==== STORED RECORDS

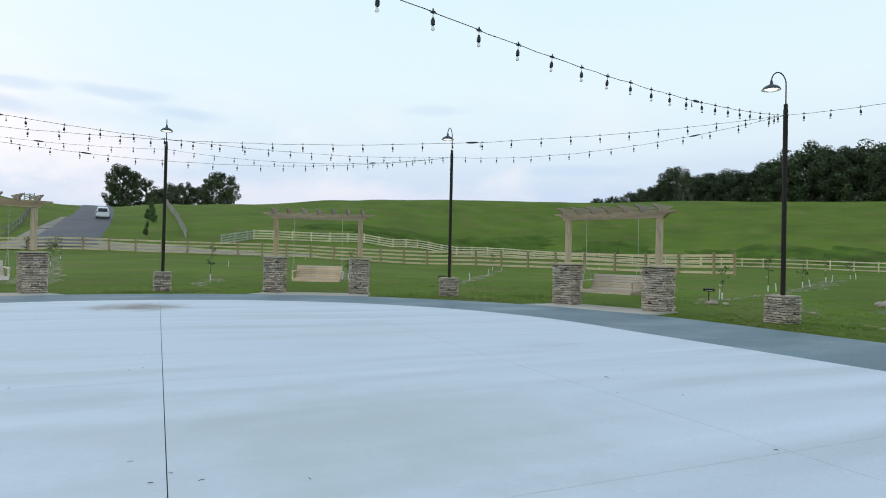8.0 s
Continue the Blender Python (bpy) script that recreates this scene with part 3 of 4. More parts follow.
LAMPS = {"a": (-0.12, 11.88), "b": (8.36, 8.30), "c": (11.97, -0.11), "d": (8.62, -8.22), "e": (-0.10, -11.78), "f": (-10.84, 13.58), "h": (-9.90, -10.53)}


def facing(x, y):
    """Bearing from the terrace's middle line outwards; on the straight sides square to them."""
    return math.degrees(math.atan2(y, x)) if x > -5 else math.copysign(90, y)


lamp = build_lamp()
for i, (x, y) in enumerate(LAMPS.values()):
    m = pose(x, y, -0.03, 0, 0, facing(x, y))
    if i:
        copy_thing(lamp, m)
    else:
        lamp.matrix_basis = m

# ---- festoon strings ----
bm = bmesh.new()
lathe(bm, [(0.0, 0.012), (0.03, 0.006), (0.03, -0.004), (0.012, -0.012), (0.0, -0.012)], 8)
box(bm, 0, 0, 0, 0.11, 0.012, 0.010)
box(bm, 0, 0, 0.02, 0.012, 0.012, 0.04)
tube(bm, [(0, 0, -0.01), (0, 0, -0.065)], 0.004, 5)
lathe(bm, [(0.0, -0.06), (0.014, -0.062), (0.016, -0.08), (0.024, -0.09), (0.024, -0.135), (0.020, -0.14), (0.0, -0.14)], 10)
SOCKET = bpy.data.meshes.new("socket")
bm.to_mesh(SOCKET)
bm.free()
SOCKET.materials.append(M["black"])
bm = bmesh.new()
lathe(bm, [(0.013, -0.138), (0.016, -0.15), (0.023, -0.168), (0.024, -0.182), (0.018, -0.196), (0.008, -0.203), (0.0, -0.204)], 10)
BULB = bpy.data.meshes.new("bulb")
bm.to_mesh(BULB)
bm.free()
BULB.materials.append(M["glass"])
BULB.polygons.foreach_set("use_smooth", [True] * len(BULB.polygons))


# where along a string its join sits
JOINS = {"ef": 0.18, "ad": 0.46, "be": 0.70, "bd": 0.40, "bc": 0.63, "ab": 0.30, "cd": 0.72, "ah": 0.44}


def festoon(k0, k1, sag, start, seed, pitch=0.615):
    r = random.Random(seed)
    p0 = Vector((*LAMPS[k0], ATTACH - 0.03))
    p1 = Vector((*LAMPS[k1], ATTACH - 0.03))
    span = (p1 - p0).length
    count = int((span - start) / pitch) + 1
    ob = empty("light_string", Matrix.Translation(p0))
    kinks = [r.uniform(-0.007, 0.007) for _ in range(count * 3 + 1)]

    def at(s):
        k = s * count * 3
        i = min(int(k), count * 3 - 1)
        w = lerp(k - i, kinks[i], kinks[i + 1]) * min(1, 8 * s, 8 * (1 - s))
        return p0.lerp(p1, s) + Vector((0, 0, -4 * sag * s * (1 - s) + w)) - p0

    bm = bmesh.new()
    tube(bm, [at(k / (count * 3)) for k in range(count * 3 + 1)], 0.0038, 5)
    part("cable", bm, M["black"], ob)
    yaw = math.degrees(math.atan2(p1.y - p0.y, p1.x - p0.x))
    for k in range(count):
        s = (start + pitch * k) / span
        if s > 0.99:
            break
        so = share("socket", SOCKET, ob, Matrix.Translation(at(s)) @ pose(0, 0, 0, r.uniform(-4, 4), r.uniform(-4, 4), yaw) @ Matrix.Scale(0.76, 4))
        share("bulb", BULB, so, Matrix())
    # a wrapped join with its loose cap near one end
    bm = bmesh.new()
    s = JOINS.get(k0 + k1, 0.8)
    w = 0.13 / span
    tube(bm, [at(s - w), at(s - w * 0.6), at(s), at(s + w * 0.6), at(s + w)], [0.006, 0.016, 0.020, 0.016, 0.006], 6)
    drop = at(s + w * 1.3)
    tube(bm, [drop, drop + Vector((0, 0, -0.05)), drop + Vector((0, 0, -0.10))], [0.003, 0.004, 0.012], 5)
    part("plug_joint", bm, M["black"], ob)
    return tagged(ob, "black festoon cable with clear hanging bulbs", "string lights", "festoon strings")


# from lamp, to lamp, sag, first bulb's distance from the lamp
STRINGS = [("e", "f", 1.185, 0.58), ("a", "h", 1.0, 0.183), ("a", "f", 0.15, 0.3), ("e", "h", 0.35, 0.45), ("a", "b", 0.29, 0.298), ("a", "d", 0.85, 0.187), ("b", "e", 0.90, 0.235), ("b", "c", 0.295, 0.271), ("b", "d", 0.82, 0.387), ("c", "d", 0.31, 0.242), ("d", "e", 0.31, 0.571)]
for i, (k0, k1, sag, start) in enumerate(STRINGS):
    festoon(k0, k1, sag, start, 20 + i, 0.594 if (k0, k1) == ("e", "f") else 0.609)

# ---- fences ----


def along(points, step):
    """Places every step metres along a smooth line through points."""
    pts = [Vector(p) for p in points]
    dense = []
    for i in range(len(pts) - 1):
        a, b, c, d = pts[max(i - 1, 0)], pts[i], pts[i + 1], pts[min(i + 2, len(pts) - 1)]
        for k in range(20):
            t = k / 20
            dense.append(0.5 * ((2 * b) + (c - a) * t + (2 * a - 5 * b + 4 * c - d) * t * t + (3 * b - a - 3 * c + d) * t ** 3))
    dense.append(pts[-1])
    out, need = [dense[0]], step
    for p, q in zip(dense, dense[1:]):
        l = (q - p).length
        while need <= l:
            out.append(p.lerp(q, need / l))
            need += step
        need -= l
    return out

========
==== STORED RECORDS

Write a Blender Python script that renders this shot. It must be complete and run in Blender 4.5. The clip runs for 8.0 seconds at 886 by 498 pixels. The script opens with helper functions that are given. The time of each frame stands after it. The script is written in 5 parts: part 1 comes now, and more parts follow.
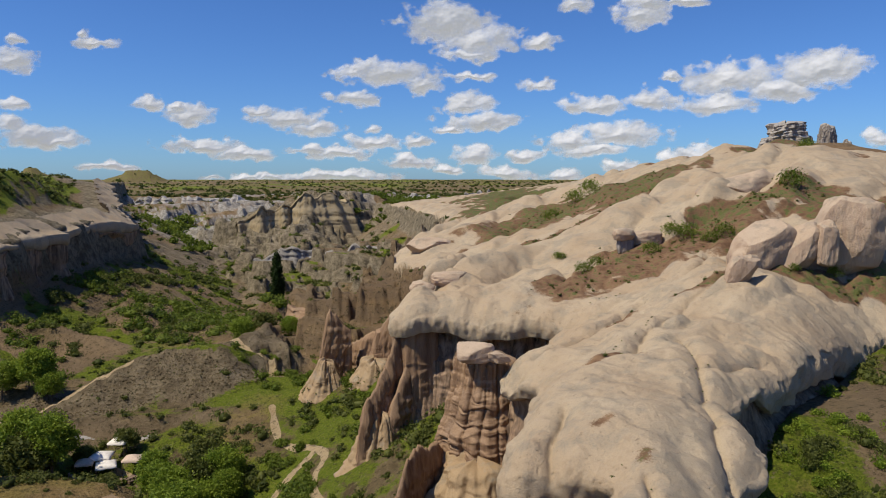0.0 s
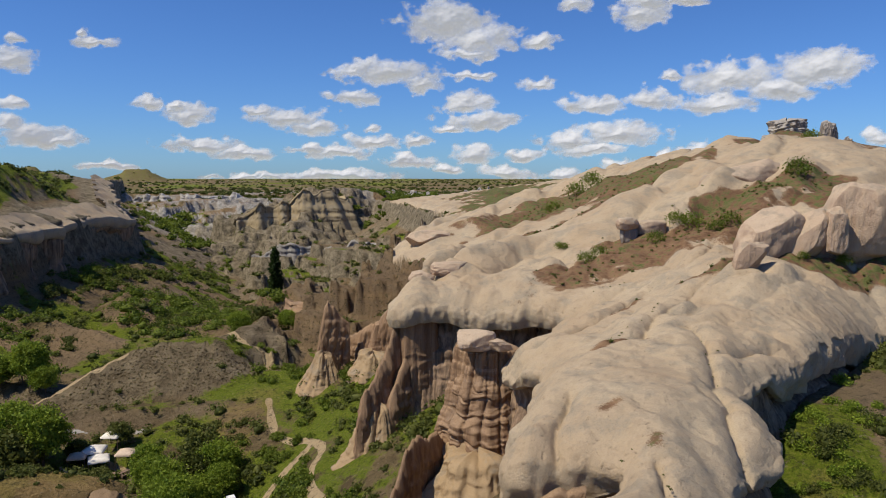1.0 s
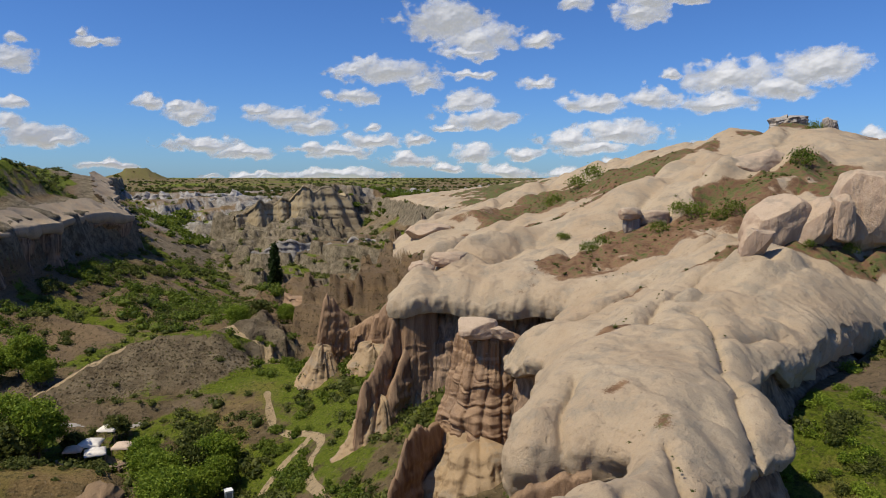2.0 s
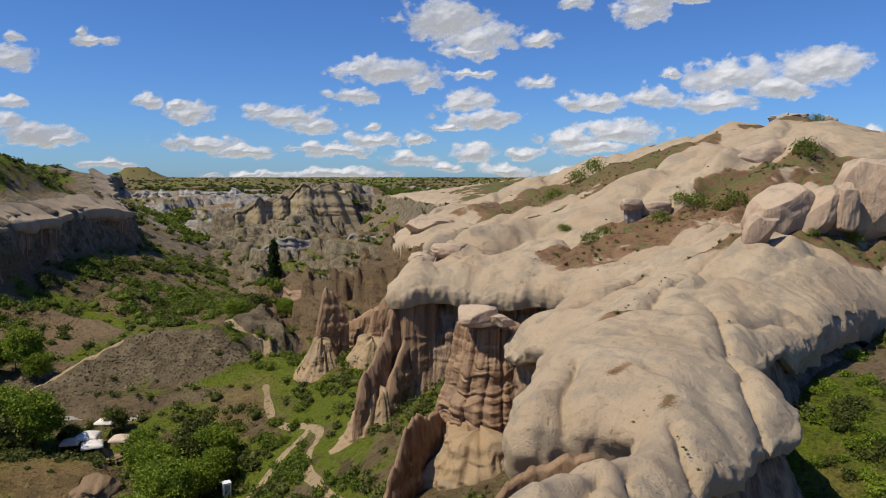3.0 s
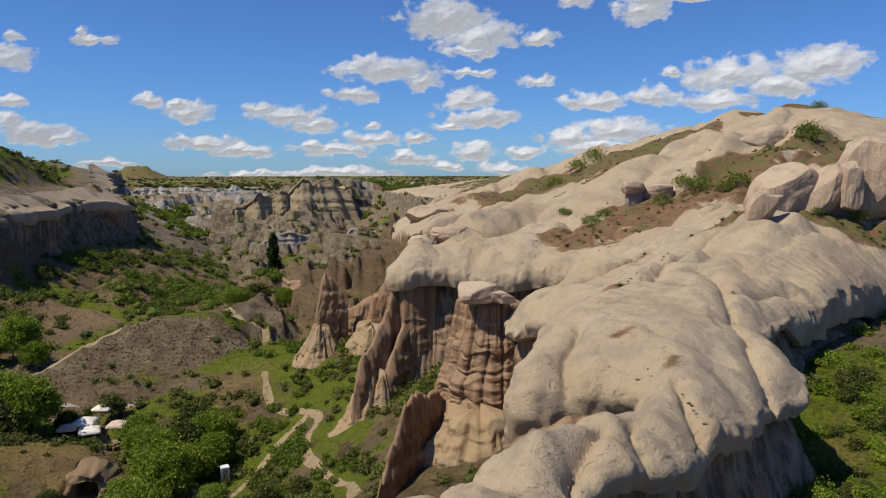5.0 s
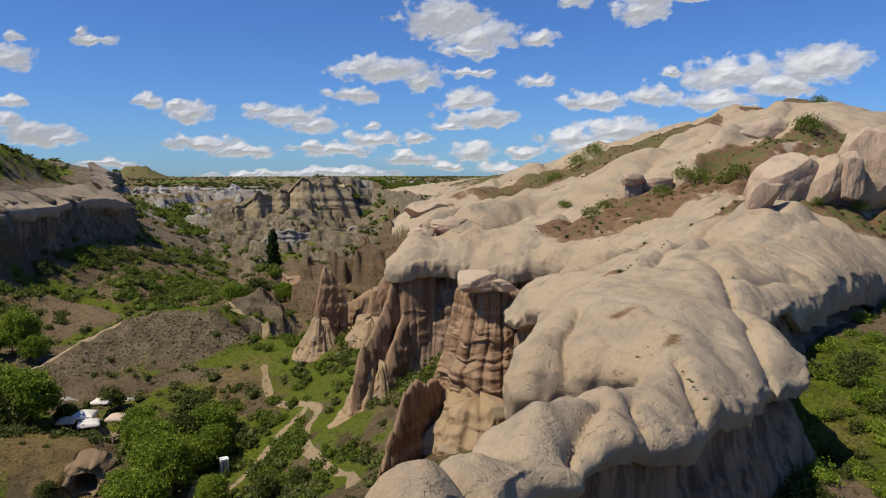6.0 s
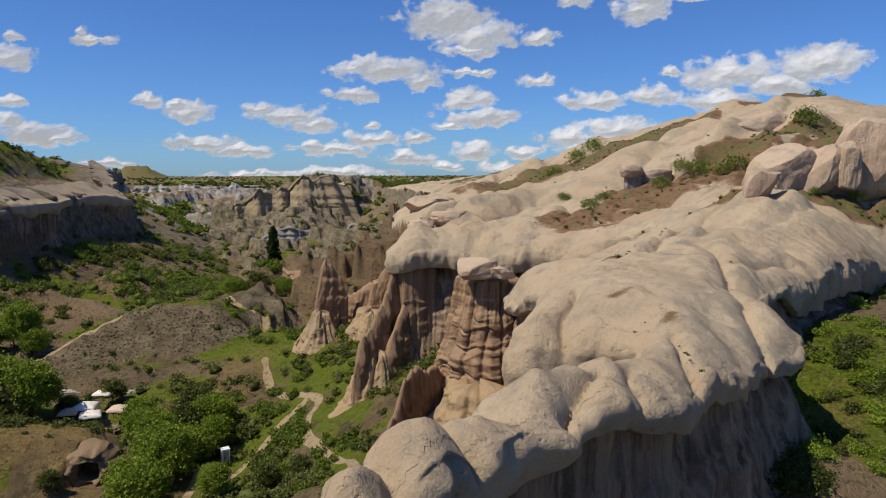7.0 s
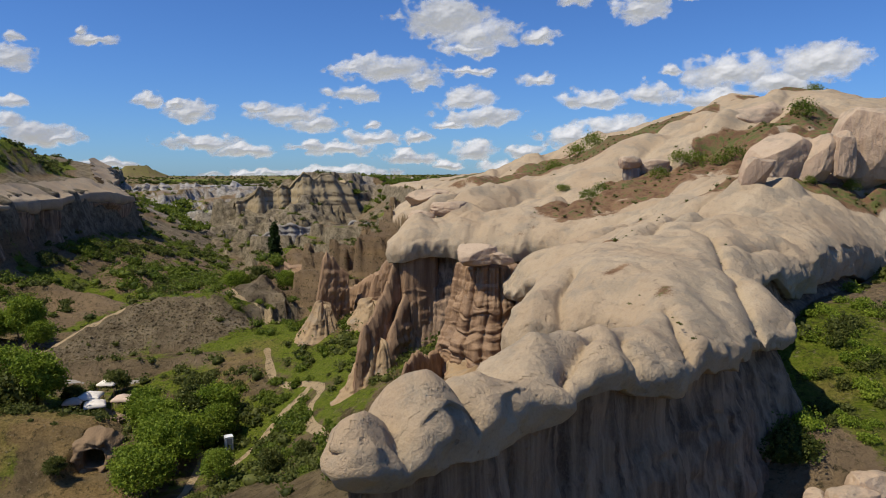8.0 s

========

OBJECTIVE →
Locate all lines in the listing above with the word "Blender" and copy them.

RESULT →
Continue the Blender Python (bpy) script that recreates this scene with part 3 of 4. More parts follow.
Write a Blender Python script that renders this shot. It must be complete and run in Blender 4.5. The clip runs for 8.0 seconds at 886 by 498 pixels. The script opens with helper functions that are given. The time of each frame stands after it. The script is written in 5 parts: part 1 comes now, and more parts follow.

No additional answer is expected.